Samuel Beckett. Nel buio di un teatro accecante
- Autore: Giancarlo Cauteruccio
- Genere: Romanzi e saggi storici
- Anno di pubblicazione: 2016
Rappresi sull’orlo dell’abisso, scissi tra desidero d’azione e inanità; ostaggio di corpi incongrui, discendenza carnale del Vuoto, contigui all’alienazione, allo straniamento. Samuel Beckett pone gli attori del suo teatro dell’assurdo a un passo dalla deriva metafisica, paradossale al punto da sfociare in umorismo macabro, deprivato di senso. Nell’afasico incespicare ontologico di Vladimiro ed Estragone di “Aspettando Godot” come in quello di Hamm e Clov in “Finale di partita”, per non dire della presa di coscienza che - in “L’ultimo nastro di Krapp” - coglie il clown prossimo alla morte. Piuttosto che interessarsi alla trama, il corpus narrativo beckettiano ha assunti filosofici, eviscera situazioni, contesti e personaggi-tipo che rivelano la mancanza di significato della realtà, il destino ultimo della progenie umana cui è preclusa ogni forma di azione o salvezza. Nell’universo beckettiano, a ben guardare, ogni teleologia risulta inutile o fine a se stessa: non c’è nulla per cui valga la pena lottare, nessun dio, nessuna fede, nessun ideale. Per questo - ancora - i suoi personaggi appaiono destinati alla solitudine, all’incomprensione, inidonei alla vita, irretiti nel proprio io, in un viaggio illusorio “dal ventre alla tomba”. Come scrive Giancarlo Cauteruccio nella sua introduzione a “Samuel Beckett. Nel buio di un teatro accecante” (Edizioni Clichy, 2016)

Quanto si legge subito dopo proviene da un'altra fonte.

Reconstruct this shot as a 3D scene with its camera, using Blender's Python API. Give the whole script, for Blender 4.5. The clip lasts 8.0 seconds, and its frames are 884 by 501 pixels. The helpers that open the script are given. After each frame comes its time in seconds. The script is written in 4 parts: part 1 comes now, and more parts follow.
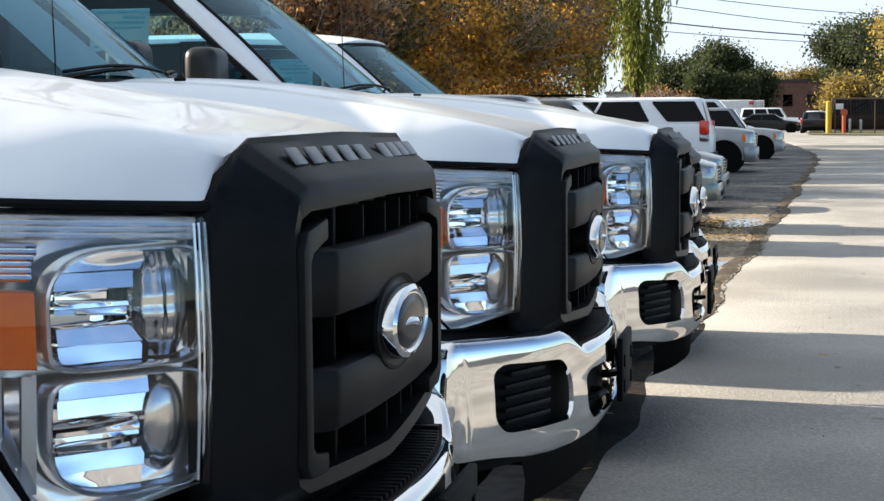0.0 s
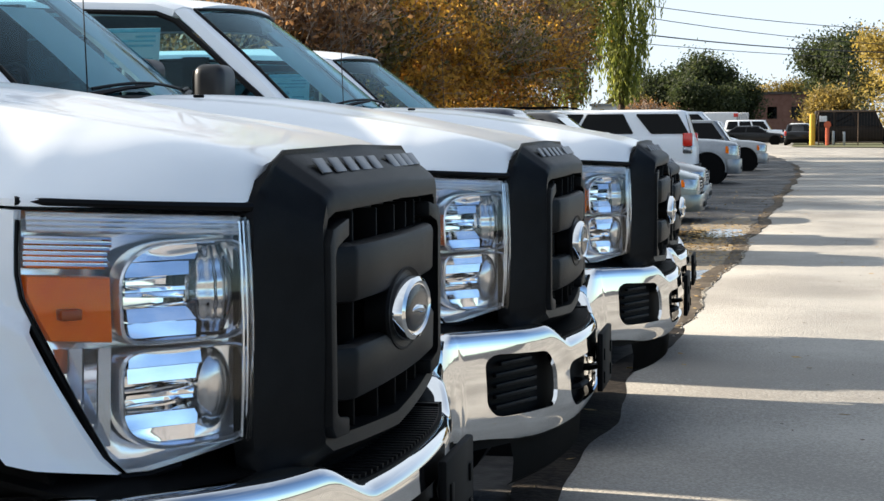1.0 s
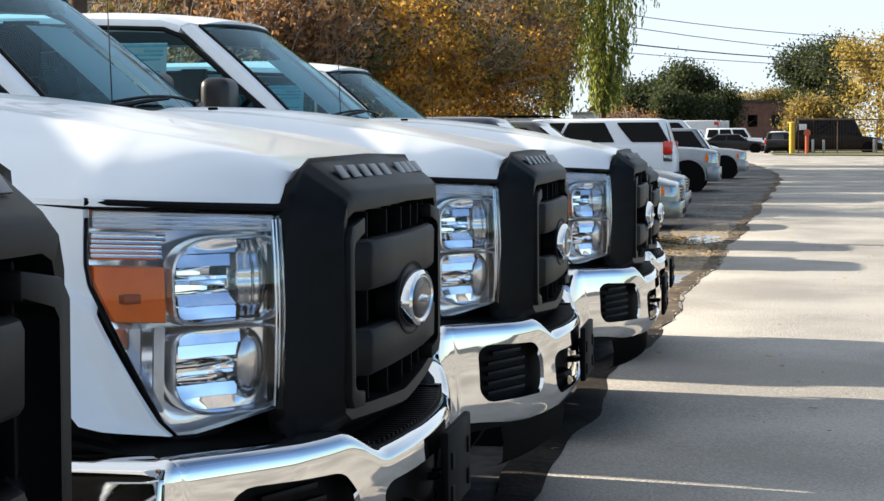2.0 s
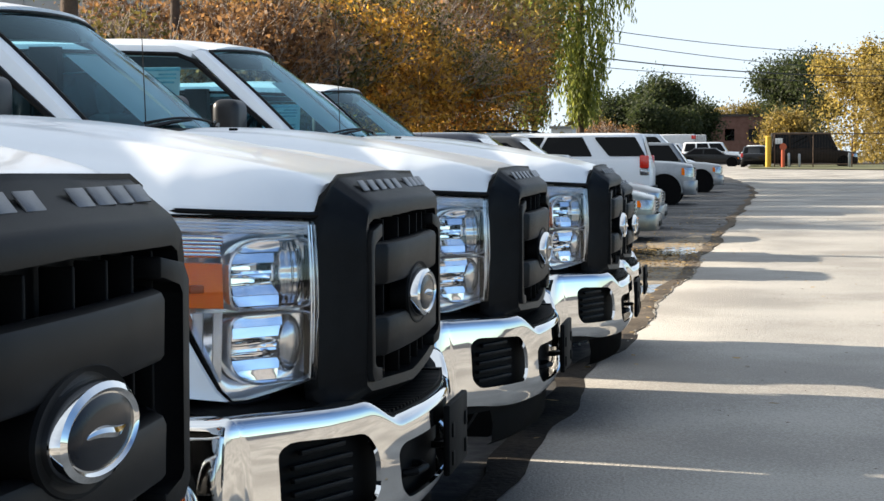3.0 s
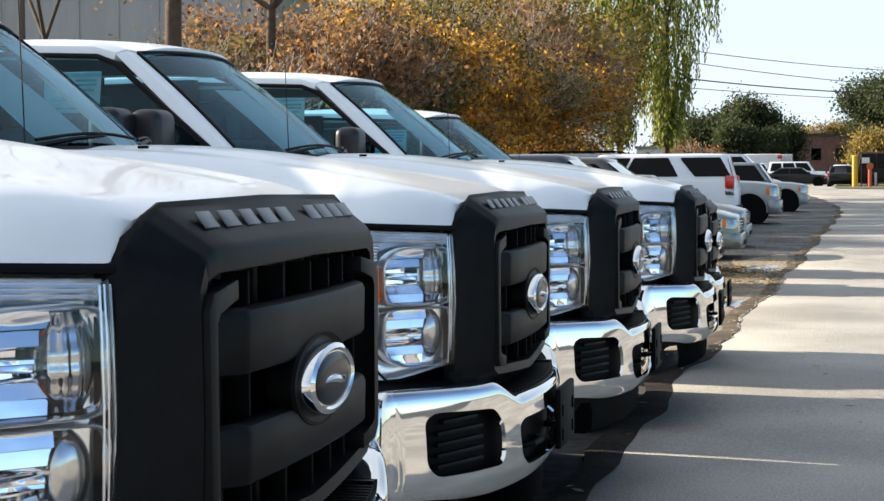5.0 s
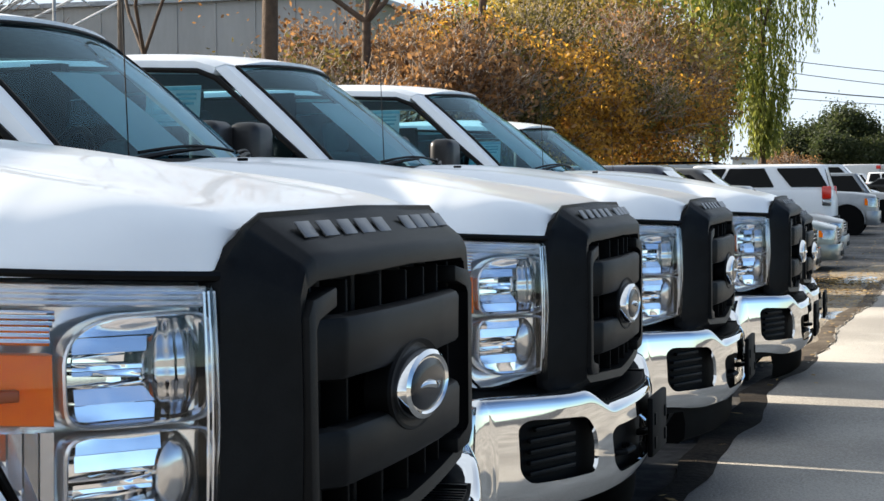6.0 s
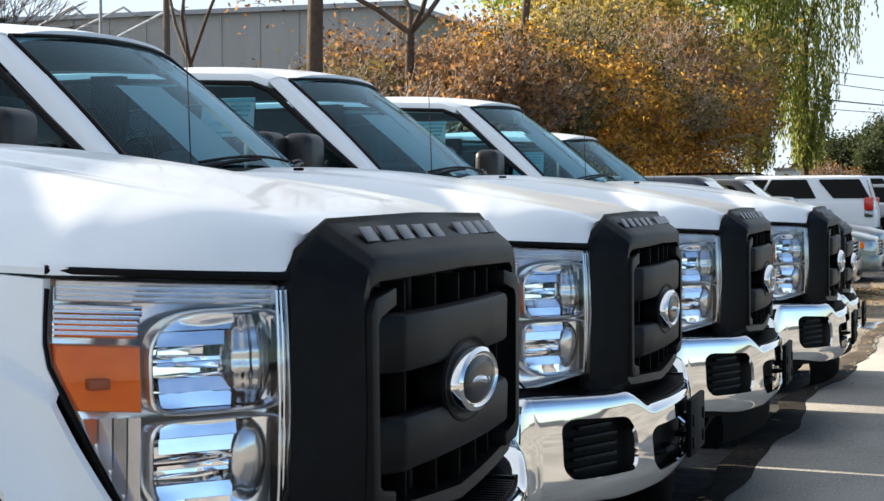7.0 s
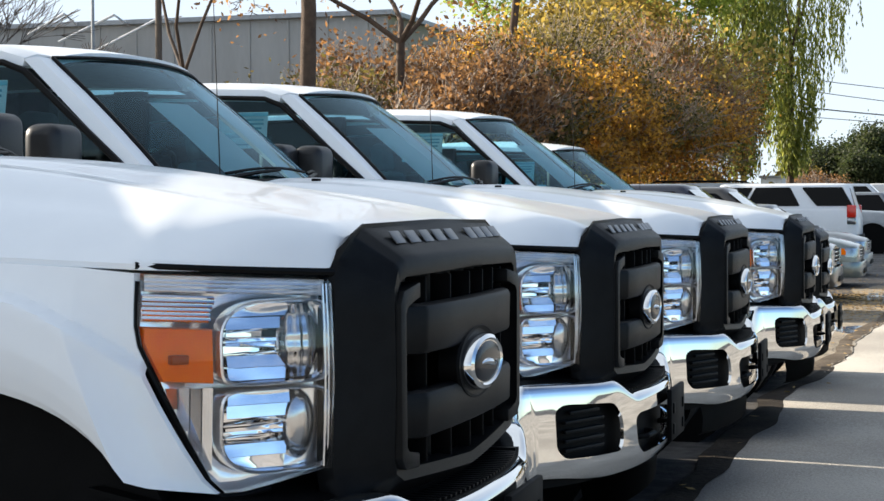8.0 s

“La macchina del teatro può (…) aiutare l’autore a porre in scena le sue creature: pronte a giacere in prossimità per poi sprofondare nella botola della crosta terrestre; ingabbiate nella gravità, da cui cercano ossessivamente di liberarsi con movimenti goffi, maldestri, ripetitivi (…) I loro corpi sono spesso mutilati o menomati (…) devastati dal tempo, costretti in gabbie reali o metaforiche, si trascinano nello spazio scenico, entrano in relazione con gli “oggetti conoscitivi” che Beckett dissemina nel deserto delle loro esistenze” (pag. 21)
Sulla scia dei pregevoli volumetti della collana Sorbonne anche questo di Cauteruccio comincia con una prefazione che inquadra lo specifico dello scrittore irlandese secondo una prospettiva sentimentale/universale (se mi passate l’ossimoro). Quindi le pagine sono occupate dalle parole, le riflessioni, le immagini, le idee, che ne hanno concorso alla reputazione nella storia del Novecento.
“Ho provato. Ho fallito. Non importa, riproverò. Fallirò meglio”
nella lapidarietà di queste parole (riportate sulla quarta di copertina), per esempio, credo sia possibile rintracciare per intero il senso del pensare e dello scrivere beckettiano.